YOUR OBJECTIVE:
Return the listing below exactly, with the pictures dropped.
────────
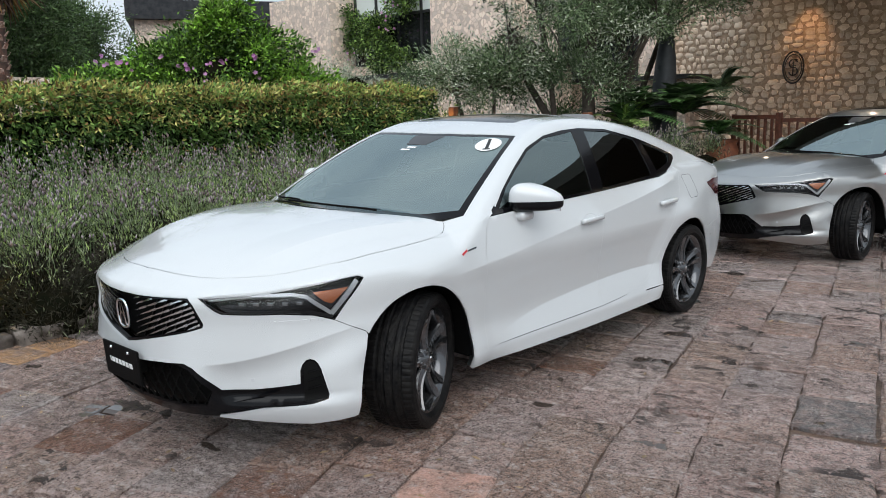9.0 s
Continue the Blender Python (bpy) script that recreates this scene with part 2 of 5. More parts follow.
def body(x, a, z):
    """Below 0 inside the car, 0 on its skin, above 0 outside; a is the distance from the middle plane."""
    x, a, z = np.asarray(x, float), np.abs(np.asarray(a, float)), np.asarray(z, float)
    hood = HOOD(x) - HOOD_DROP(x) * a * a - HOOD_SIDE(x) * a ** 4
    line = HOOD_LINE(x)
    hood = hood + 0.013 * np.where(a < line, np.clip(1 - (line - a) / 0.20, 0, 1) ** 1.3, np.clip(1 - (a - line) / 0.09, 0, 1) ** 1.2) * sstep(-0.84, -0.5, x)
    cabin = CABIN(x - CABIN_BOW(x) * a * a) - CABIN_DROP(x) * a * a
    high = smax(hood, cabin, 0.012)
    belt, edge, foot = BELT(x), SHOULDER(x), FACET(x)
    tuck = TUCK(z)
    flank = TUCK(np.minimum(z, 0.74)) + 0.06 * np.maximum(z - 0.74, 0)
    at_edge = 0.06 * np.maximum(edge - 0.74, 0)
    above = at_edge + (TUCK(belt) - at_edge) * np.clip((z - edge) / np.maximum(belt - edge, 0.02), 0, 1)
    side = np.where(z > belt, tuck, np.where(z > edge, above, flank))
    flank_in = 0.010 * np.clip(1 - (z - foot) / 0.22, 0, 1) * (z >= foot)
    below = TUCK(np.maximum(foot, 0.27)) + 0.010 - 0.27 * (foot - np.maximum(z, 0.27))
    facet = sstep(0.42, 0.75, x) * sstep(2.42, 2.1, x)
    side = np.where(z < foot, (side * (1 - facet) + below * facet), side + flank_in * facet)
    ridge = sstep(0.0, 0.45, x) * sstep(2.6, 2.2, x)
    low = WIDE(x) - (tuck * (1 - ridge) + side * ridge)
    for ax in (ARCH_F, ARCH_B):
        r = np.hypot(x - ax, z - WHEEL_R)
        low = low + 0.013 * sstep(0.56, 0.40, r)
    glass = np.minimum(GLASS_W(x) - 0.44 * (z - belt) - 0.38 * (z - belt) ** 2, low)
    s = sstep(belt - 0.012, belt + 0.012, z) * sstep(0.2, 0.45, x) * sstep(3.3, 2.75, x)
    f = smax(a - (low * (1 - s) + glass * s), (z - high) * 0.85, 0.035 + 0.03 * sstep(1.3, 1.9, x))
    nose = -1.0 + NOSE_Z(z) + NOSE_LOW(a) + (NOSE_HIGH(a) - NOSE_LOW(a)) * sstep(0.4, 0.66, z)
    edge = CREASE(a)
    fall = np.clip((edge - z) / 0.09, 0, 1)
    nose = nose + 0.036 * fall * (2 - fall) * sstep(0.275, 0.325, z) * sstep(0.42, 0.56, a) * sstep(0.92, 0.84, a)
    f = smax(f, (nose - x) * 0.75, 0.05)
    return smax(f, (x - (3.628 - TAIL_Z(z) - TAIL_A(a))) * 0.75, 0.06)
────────
REPLY:
9.0 s
Continue the Blender Python (bpy) script that recreates this scene with part 2 of 5. More parts follow.
def body(x, a, z):
    """Below 0 inside the car, 0 on its skin, above 0 outside; a is the distance from the middle plane."""
    x, a, z = np.asarray(x, float), np.abs(np.asarray(a, float)), np.asarray(z, float)
    hood = HOOD(x) - HOOD_DROP(x) * a * a - HOOD_SIDE(x) * a ** 4
    line = HOOD_LINE(x)
    hood = hood + 0.013 * np.where(a < line, np.clip(1 - (line - a) / 0.20, 0, 1) ** 1.3, np.clip(1 - (a - line) / 0.09, 0, 1) ** 1.2) * sstep(-0.84, -0.5, x)
    cabin = CABIN(x - CABIN_BOW(x) * a * a) - CABIN_DROP(x) * a * a
    high = smax(hood, cabin, 0.012)
    belt, edge, foot = BELT(x), SHOULDER(x), FACET(x)
    tuck = TUCK(z)
    flank = TUCK(np.minimum(z, 0.74)) + 0.06 * np.maximum(z - 0.74, 0)
    at_edge = 0.06 * np.maximum(edge - 0.74, 0)
    above = at_edge + (TUCK(belt) - at_edge) * np.clip((z - edge) / np.maximum(belt - edge, 0.02), 0, 1)
    side = np.where(z > belt, tuck, np.where(z > edge, above, flank))
    flank_in = 0.010 * np.clip(1 - (z - foot) / 0.22, 0, 1) * (z >= foot)
    below = TUCK(np.maximum(foot, 0.27)) + 0.010 - 0.27 * (foot - np.maximum(z, 0.27))
    facet = sstep(0.42, 0.75, x) * sstep(2.42, 2.1, x)
    side = np.where(z < foot, (side * (1 - facet) + below * facet), side + flank_in * facet)
    ridge = sstep(0.0, 0.45, x) * sstep(2.6, 2.2, x)
    low = WIDE(x) - (tuck * (1 - ridge) + side * ridge)
    for ax in (ARCH_F, ARCH_B):
        r = np.hypot(x - ax, z - WHEEL_R)
        low = low + 0.013 * sstep(0.56, 0.40, r)
    glass = np.minimum(GLASS_W(x) - 0.44 * (z - belt) - 0.38 * (z - belt) ** 2, low)
    s = sstep(belt - 0.012, belt + 0.012, z) * sstep(0.2, 0.45, x) * sstep(3.3, 2.75, x)
    f = smax(a - (low * (1 - s) + glass * s), (z - high) * 0.85, 0.035 + 0.03 * sstep(1.3, 1.9, x))
    nose = -1.0 + NOSE_Z(z) + NOSE_LOW(a) + (NOSE_HIGH(a) - NOSE_LOW(a)) * sstep(0.4, 0.66, z)
    edge = CREASE(a)
    fall = np.clip((edge - z) / 0.09, 0, 1)
    nose = nose + 0.036 * fall * (2 - fall) * sstep(0.275, 0.325, z) * sstep(0.42, 0.56, a) * sstep(0.92, 0.84, a)
    f = smax(f, (nose - x) * 0.75, 0.05)
    return smax(f, (x - (3.628 - TAIL_Z(z) - TAIL_A(a))) * 0.75, 0.06)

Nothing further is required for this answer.